The UK government is clamping down on drone owners and considering giving them a knowledge or situational awareness test, which would be similar to a driving theory exam. According to the Department for Transport, it is unclear at this stage if the exam will be voluntary or mandatory.
The new drone rules are part of a document drawn up by the government entitled, 'Unlocking the UK's High Tech Economy: Consultation on the Safe Use of Drones in the UK.'
While there are already strict rules for drone users, the unmanned aerial vehicles — also known as UAVs — which can operate under remote control or autonomously by on-board computers, have become increasingly widespread and are cheaply available in high street shops and online.
Their popularity has led to a spike in the number of near-misses with passenger jets, with aviation chiefs receiving reports of 56 near-miss incidents in the 10 months to October — up from 29 in all of the previous year and six in 2014.
It is believed that the rules will keep casual pilots of drones in check while encouraging more research to be done by the private sector.
"This consultation sets out the Government's ambition to realise the benefits drones can bring to the UK — by creating the conditions for the cutting edge commercial use of drones to create high tech jobs, improve services and boost the economy — whilst addressing safety, security and privacy challenges and concerns that drones present," the report states.
In addition to the examination other proposals will be to implement an online registration scheme that pilots will need to complete for quadcopters weighing 250 grams or more, this weight threshold will also apply to the theoretical test. The owner of the drone would need to register it, before it takes its first flight and will also have to pay a fee to do so.

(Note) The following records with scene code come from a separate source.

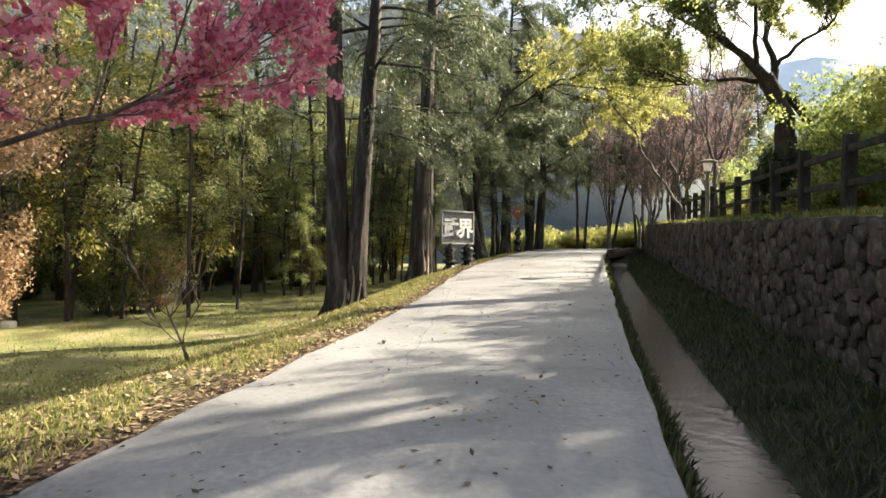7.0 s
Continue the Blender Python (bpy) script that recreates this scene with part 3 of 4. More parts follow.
def build_road_sign():
    zb = z_road(36.2) - 0.02
    sign = thing("road_sign", pose(3.05, 36.2, zb, 0, 0, -6), "faded orange diamond sign on a black carved post", "sign")
    v, f = lathe([(q * 0.9, zz * 1.5) for q, zz in TOTEM], 10, 0.06, 9)
    part("pedestal", mesh_from("pedestal", v, f, M_TOTEM), sign, "glossy black carved stacked post")
    bm = box((0.56, 0.03, 0.56), (0, 0, 0), 0.006, Matrix.Diagonal((1, 1, 1, 1)) @ Matrix.Rotation(radians(45), 4, "Y"))
    bmesh.ops.scale(bm, vec=(0.9, 1, 1.15), verts=bm.verts)
    plate = part("plate", (bm, M_ORANGE), sign, "faded orange diamond plate", m=pose(0, -0.08, 1.92))
    for x in (-0.07, 0.07):
        v, f = lathe([(0.038, 0), (0.036, 0.02)], 12)
        part("reflector", mesh_from("reflector", v, f, M_WHITE), plate, m=pose(x, -0.015, 0.05, 90, 0, 0))
    bm = bmesh.new()
    t = [bm.verts.new(p) for p in ((-0.17, -0.07, 1.28), (0.17, -0.07, 1.28), (0.0, -0.07, 1.0))]
    fc = bm.faces.new(t)
    ext = bmesh.ops.extrude_face_region(bm, geom=[fc])
    bmesh.ops.translate(bm, vec=(0, 0.02, 0), verts=[g for g in ext["geom"] if isinstance(g, bmesh.types.BMVert)])
    bmesh.ops.recalc_face_normals(bm, faces=bm.faces[:])
    part("triangle_plate", (bm, M_SIGNFRAME), sign, "small pale triangular plate", m=pose(-0.1, -0.12, 0))


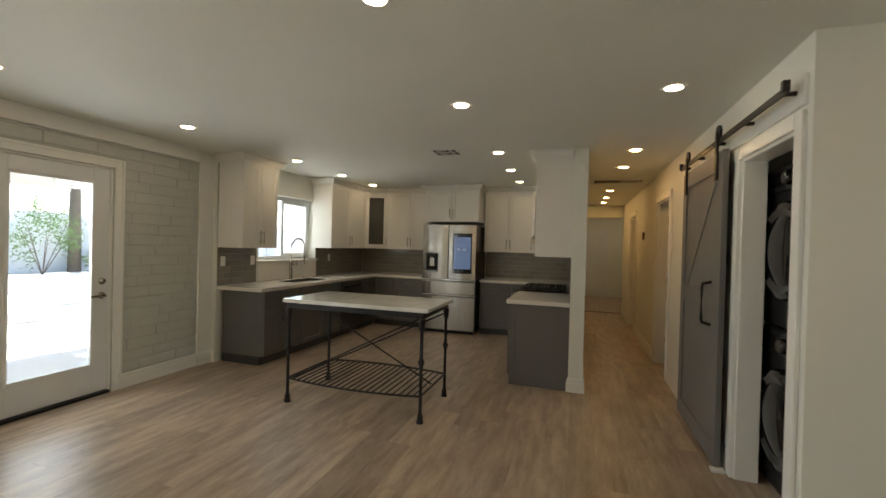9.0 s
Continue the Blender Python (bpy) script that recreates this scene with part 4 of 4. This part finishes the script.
# ---- laundry and hallway ----
r = root("barn_door", pose(0, 0, 0), "grey wooden barn door hung open on a black rail", "door")
BX0, BX1, BY0, BY1, BZ1 = 2.73, 3.80, 6.515, 6.55, 2.12
d = Shape().box(BX0, BX1, BY0, BY1 - 0.012, 0.02, BZ1)
d.done("panel", BARN, r, 0.002)
f = Shape()
fy0, fy1 = BY1 - 0.0118, BY1 - 0.002
f.box(BX0, BX0 + 0.11, fy0, fy1, 0.02, BZ1).box(BX1 - 0.11, BX1, fy0, fy1, 0.02, BZ1)
for z0 in (0.02, 1.02, BZ1 - 0.13):
    f.box(BX0 + 0.11, BX1 - 0.11, fy0, fy1, z0, z0 + 0.13)
f.done("frame", BARN, r, 0.002)
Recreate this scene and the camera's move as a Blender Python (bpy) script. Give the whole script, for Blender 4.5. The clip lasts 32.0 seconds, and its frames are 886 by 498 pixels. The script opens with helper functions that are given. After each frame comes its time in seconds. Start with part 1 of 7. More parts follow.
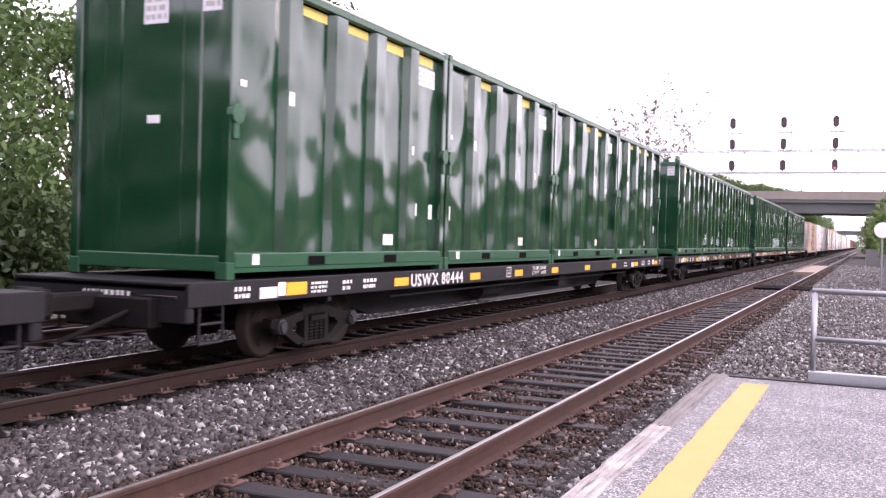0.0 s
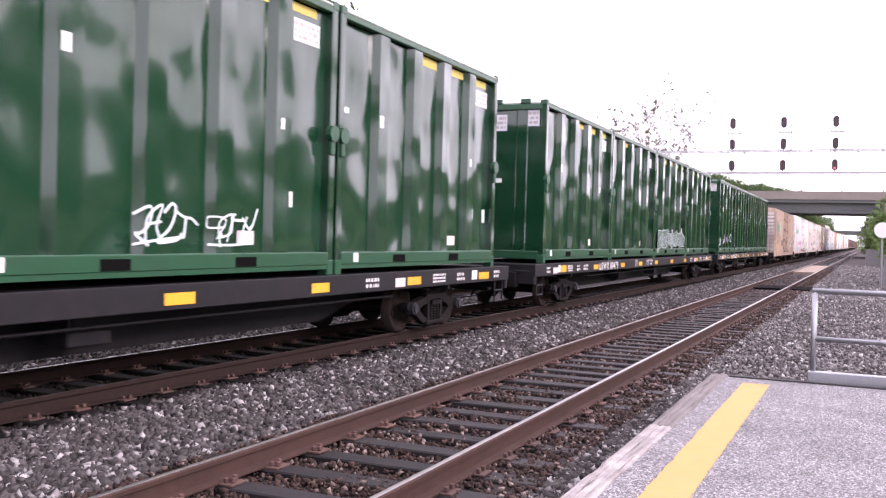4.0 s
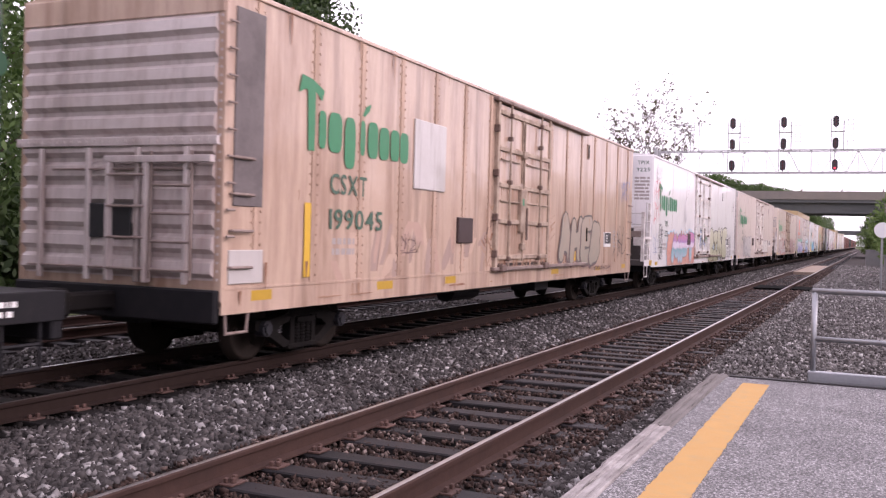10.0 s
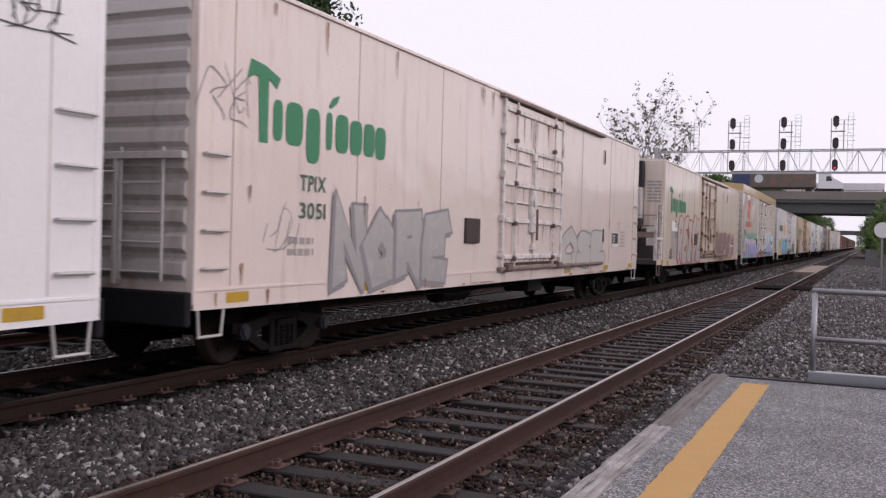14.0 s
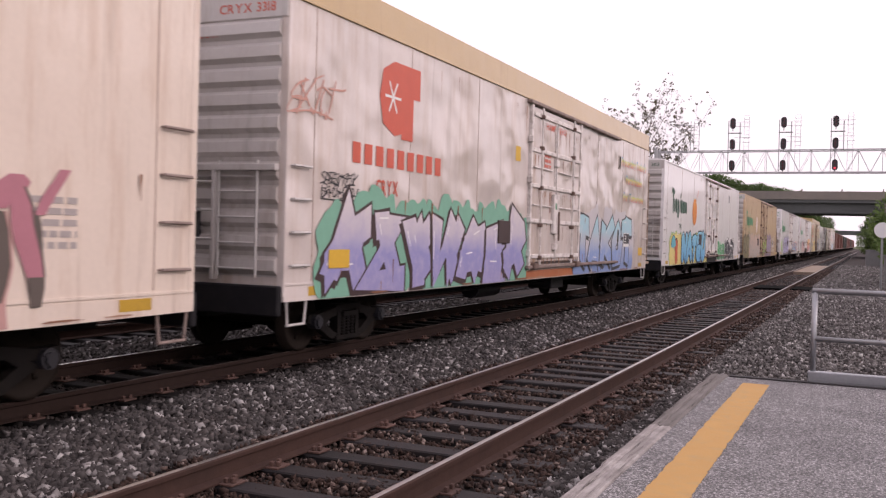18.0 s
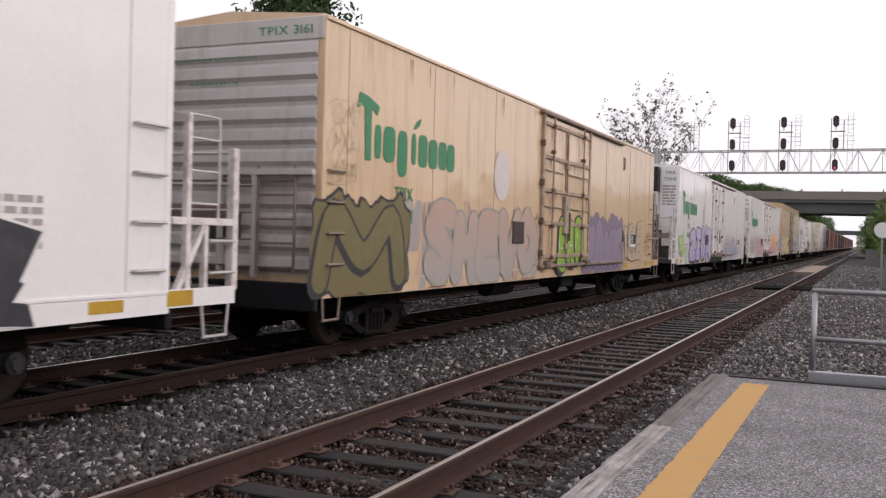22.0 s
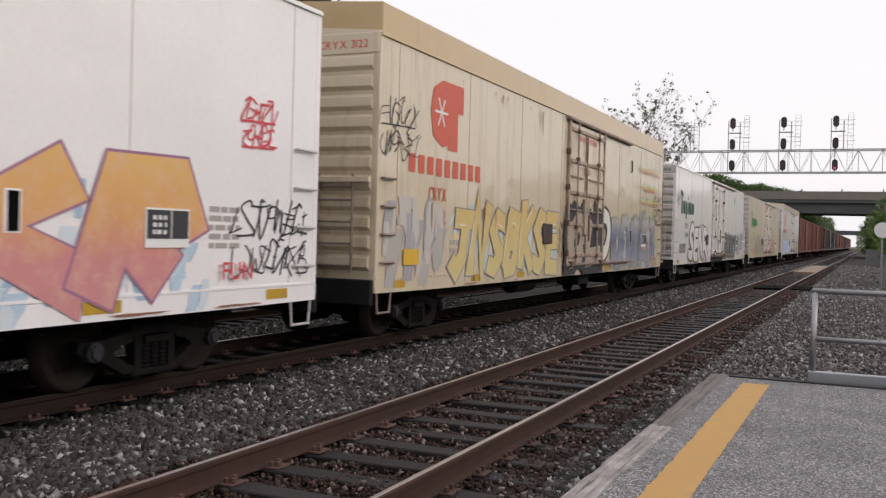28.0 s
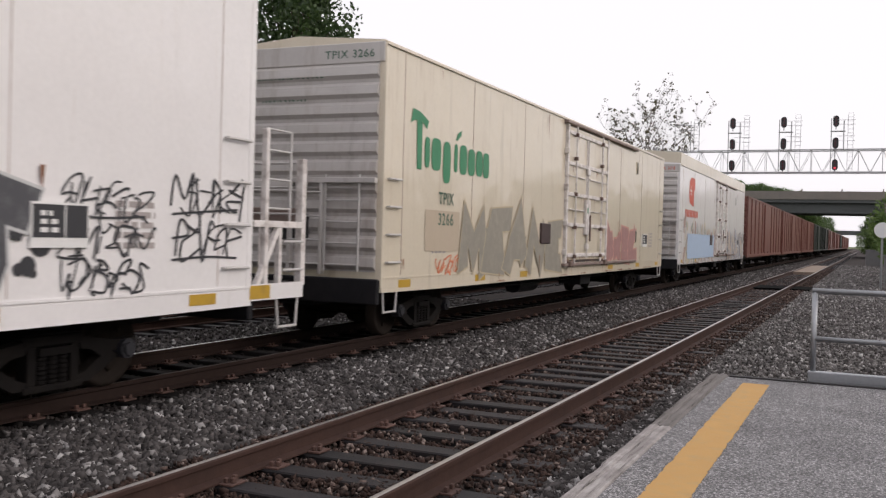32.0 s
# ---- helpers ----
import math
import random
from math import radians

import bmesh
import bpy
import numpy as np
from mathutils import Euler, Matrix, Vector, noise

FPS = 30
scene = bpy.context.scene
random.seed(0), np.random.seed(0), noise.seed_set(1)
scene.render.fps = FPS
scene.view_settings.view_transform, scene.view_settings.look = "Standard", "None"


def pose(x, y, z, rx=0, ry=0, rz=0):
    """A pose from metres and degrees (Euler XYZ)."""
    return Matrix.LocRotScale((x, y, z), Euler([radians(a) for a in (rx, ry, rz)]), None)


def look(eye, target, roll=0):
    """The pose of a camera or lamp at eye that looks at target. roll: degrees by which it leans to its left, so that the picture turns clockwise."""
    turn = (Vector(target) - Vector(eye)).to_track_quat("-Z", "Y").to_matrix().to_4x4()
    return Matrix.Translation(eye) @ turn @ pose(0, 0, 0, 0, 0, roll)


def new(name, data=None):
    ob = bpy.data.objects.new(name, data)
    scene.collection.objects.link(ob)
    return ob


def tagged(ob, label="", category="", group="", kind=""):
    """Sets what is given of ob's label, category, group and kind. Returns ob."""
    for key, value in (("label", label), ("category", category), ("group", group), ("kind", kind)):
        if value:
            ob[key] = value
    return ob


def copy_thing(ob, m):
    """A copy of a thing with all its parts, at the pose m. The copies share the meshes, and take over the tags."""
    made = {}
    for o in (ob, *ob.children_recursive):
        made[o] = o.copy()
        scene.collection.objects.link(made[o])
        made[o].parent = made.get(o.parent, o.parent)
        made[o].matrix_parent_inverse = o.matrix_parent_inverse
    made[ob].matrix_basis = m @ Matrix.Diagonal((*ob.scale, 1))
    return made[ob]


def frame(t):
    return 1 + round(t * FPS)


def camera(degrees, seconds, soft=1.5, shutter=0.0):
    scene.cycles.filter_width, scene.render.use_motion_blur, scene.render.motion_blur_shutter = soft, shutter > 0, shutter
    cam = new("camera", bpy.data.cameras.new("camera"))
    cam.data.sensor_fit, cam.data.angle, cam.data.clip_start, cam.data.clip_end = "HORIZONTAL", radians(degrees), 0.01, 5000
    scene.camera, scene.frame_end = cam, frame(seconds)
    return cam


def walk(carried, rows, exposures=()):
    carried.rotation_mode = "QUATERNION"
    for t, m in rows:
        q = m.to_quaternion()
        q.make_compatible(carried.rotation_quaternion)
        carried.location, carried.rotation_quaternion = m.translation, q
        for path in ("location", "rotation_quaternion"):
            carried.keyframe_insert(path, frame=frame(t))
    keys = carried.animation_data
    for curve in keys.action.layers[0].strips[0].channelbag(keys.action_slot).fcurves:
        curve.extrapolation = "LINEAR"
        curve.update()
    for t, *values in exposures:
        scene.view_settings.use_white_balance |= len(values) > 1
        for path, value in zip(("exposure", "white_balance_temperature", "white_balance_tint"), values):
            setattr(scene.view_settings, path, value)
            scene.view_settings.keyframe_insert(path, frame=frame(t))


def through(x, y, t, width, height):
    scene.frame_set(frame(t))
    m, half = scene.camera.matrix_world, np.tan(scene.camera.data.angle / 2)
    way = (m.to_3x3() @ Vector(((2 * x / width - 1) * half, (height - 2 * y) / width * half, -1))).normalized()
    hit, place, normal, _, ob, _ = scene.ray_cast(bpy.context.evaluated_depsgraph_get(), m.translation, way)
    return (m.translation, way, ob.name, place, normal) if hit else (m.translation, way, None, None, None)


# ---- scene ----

The government is also interested in electronic tagging; however the technology for this is not yet available. As a result government officials are considering an app that pilots would need to use before each flight.
Other proposals include testing facilities, which will allow the owner to fly their drone in a quiet rural area. Although none of these ideas have been finalized as of yet, the government has recognized that there are problems with drone ownership in the UK and have put forward these proposals and ways in which to mitigate the risks.